L’Italia, in questo, è avvantaggiata: può infatti far leva su un accurato monitoraggio sulle MST/IST reso possibile da due sistemi di sorveglianza, molto attivi sul territorio. Da un lato centri clinici che dal 1991 segnalano le persone con una diagnosi confermata di MST/IST in atto e dall’altro laboratori di microbiologia clinica, che invece riportano i casi di persone che si sottopongono a test di laboratorio per Chlamydiatrachomatis e/o Trichomonas vaginalis e/o Neisseria gonorrhoeae, entrambi coordinati dal Centro Operativo AIDS (COA) dell’Istituto Superiore di Sanità. La raccolta di queste informazioni, quindi l’incrocio dei dati, consente di avere sempre presente lo stato attuale della diffusione di queste malattie: l’invio dei dati, rapido, tramite un sistema di segnalazione online via web ne favorisce il controllo.

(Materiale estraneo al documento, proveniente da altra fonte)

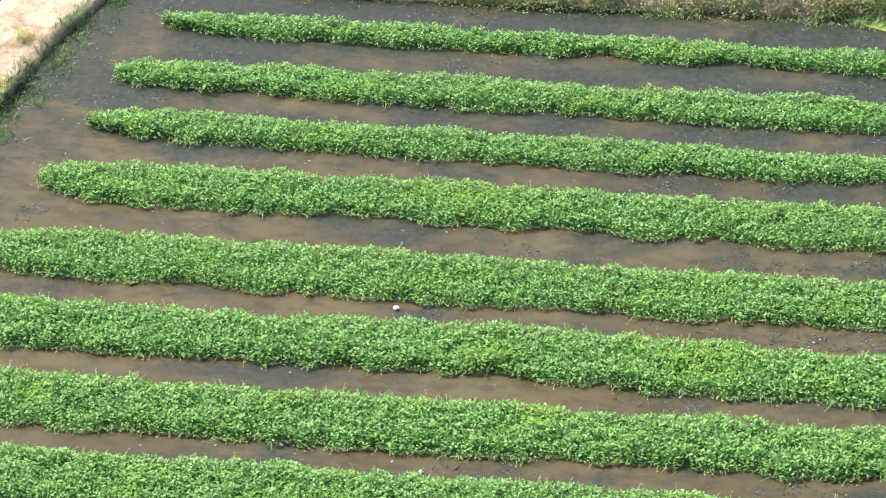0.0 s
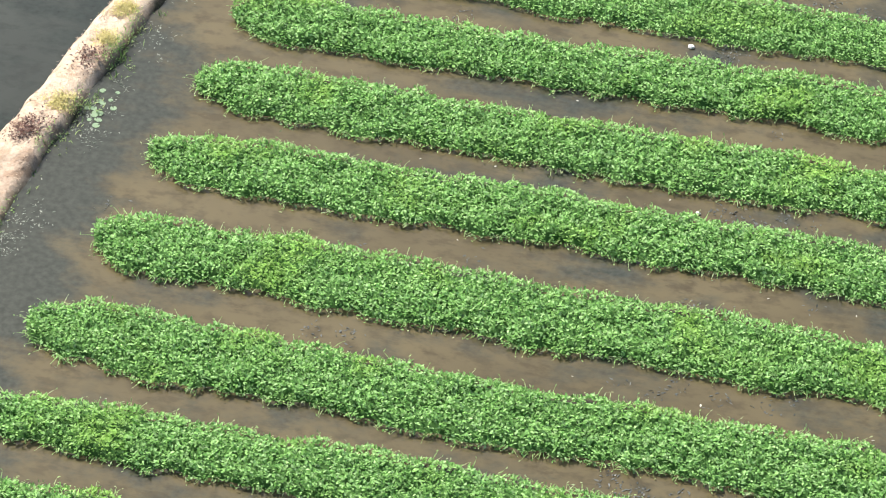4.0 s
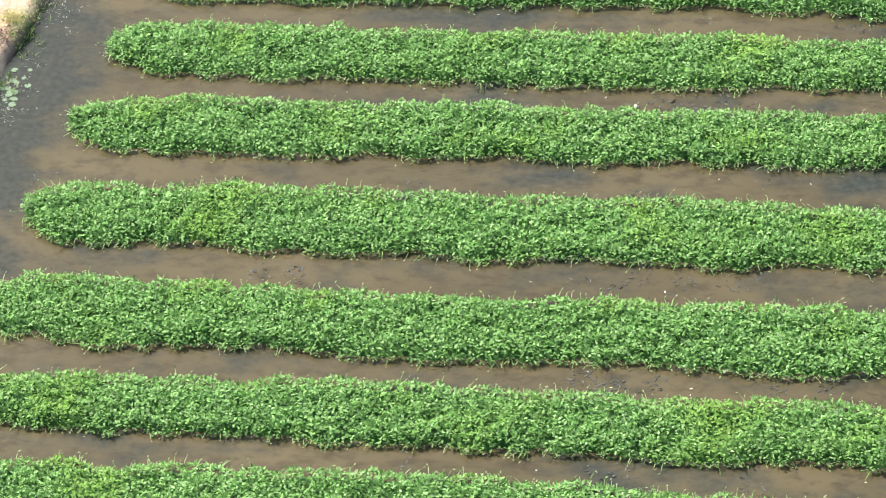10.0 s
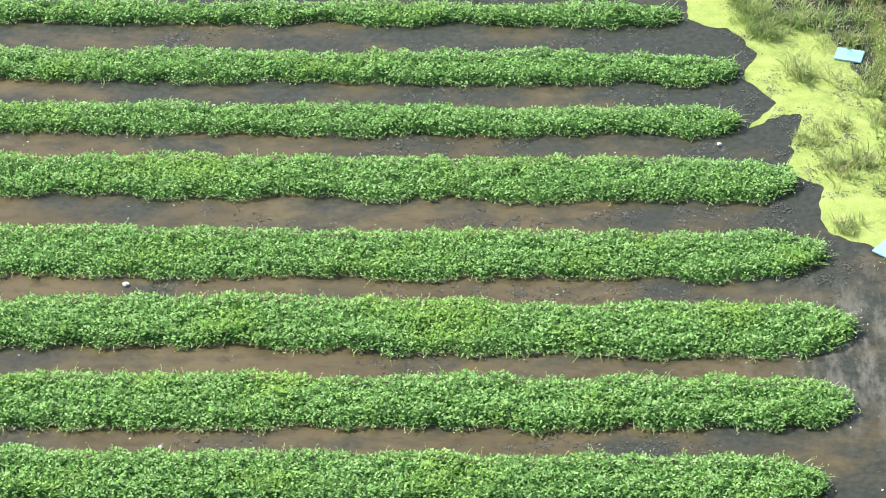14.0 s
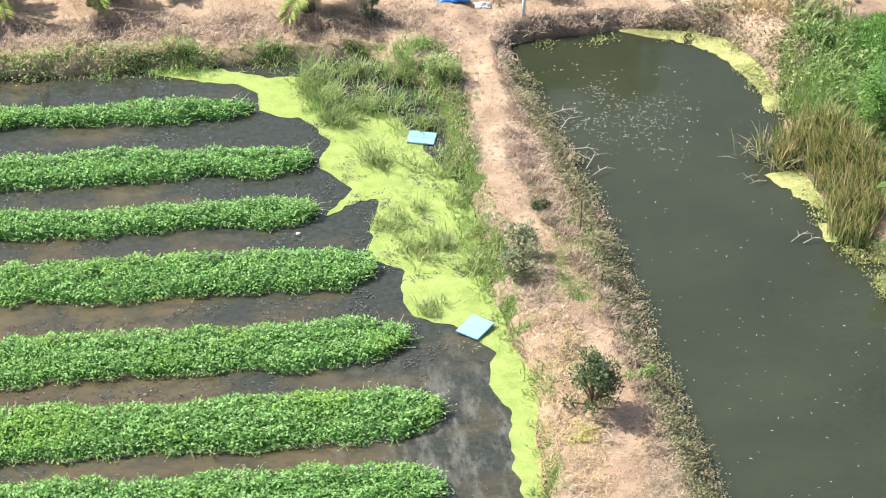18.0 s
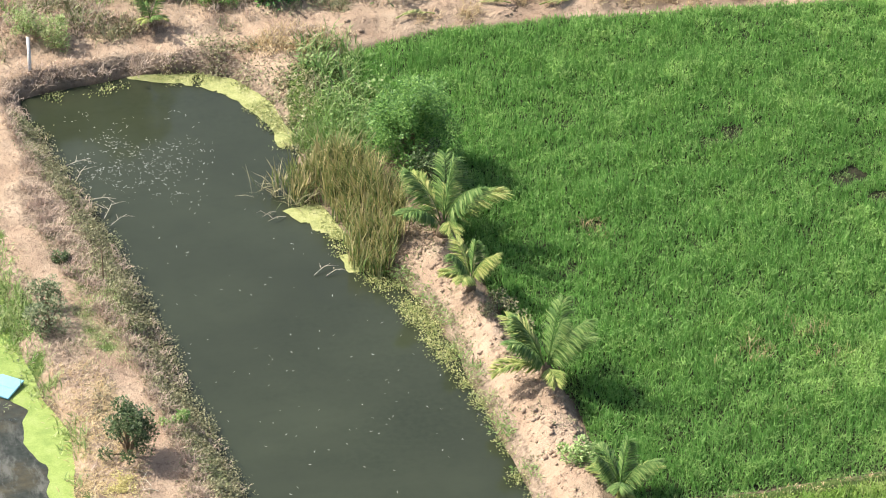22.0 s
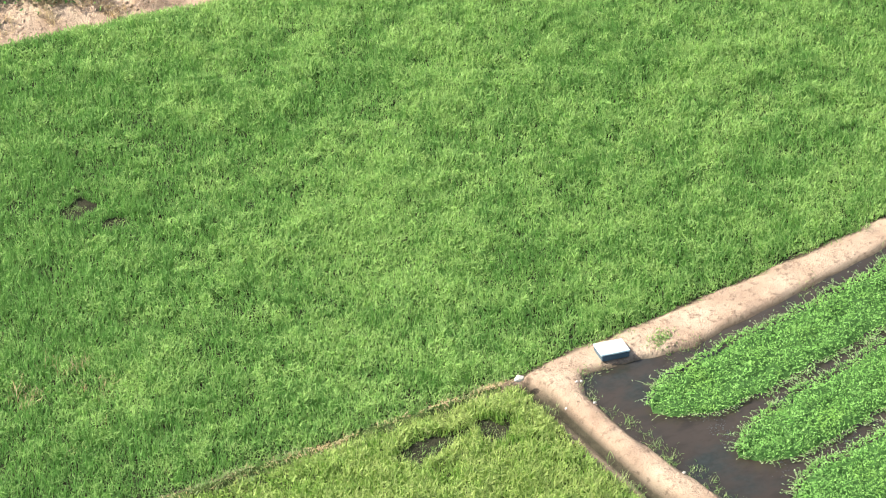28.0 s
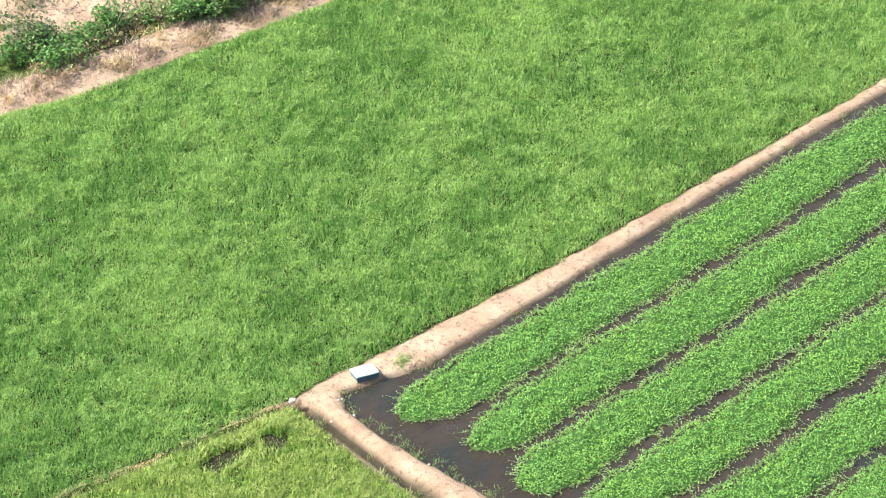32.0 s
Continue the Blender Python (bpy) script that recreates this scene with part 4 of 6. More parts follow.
REEDS = [(18.0, 81.0), (18.5, 80.7), (19.2, 80.2), (19.55, 78.4), (19.3, 76.9), (20.0, 76.5), (20.8, 77.3), (21.1, 78.9), (20.6, 80.6), (19.6, 81.6), (18.6, 81.7)]
spots = scatter(17.7, 76.2, 21.3, 82, 34, lambda x, y: smooth01(-signed(REEDS, x, y), -0.08, 0.12) * (0.55 + 0.45 * clumpy(x, y, 0.6, 50)), 51)
tufts("reed_clump", "reed", spots, 15, (0.7, 1.3), (0.03, 0.05), 78, (0.0, 0.34), 0.08, "tall green reeds with tan tips at the pond's edge", "reeds", np.random.default_rng(9).uniform(0.0, 0.7, len(spots) * 15), -0.4, (0.0, 0.04, 0.04, 0.5))
tufts("fallen_reeds", "reed_dry", scatter(17.6, 80.0, 19.2, 82.2, 11, lambda x, y: band(signed(REEDS, x, y), -0.3, 0.25, 0.15), 52), 6, (0.6, 1.0), (0.018, 0.03), 79, (0.3, 1.3), 0.08, "bleached reeds fallen over the water", "reeds", 0.4, -0.36)
tufts("reed_undergrowth", "weed", scatter(18.8, 80.2, 21.4, 84.5, 26, lambda x, y: band(np.hypot((x - 20.2) / 1.0, (y - 82.4) / 2.0), -1, 0.9, 0.2), 53), 16, (0.4, 0.9), (0.016, 0.03), 80, (0.05, 0.6), 0.09, "tall green grass behind the reeds", "grass", 0.5)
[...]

Infine un ruolo attivo hanno anche le risorse: la famiglia, un luogo in cui si deve discutere senza tabù anche con adolescenti e giovani; la scuola, che si deve fare portavoce di messaggi educativi, tramite le conoscenze delle MST e il rispetto del partner, la formazione del personale sanitario con la promozione di corsi specifici sulle MST e, infine, il coinvolgimento del territorio, dagli ospedali, agli ambulatori/consultori, alle farmacie e Medici di Medicina Generale. Solo dalla partecipazione corale e globale e dalla “protezione” offerta ai giovani, educati alla responsabilità verso le MST, il problema potrà essere arginato, rendendo la loro vita più “sicura”, anche sessualmente.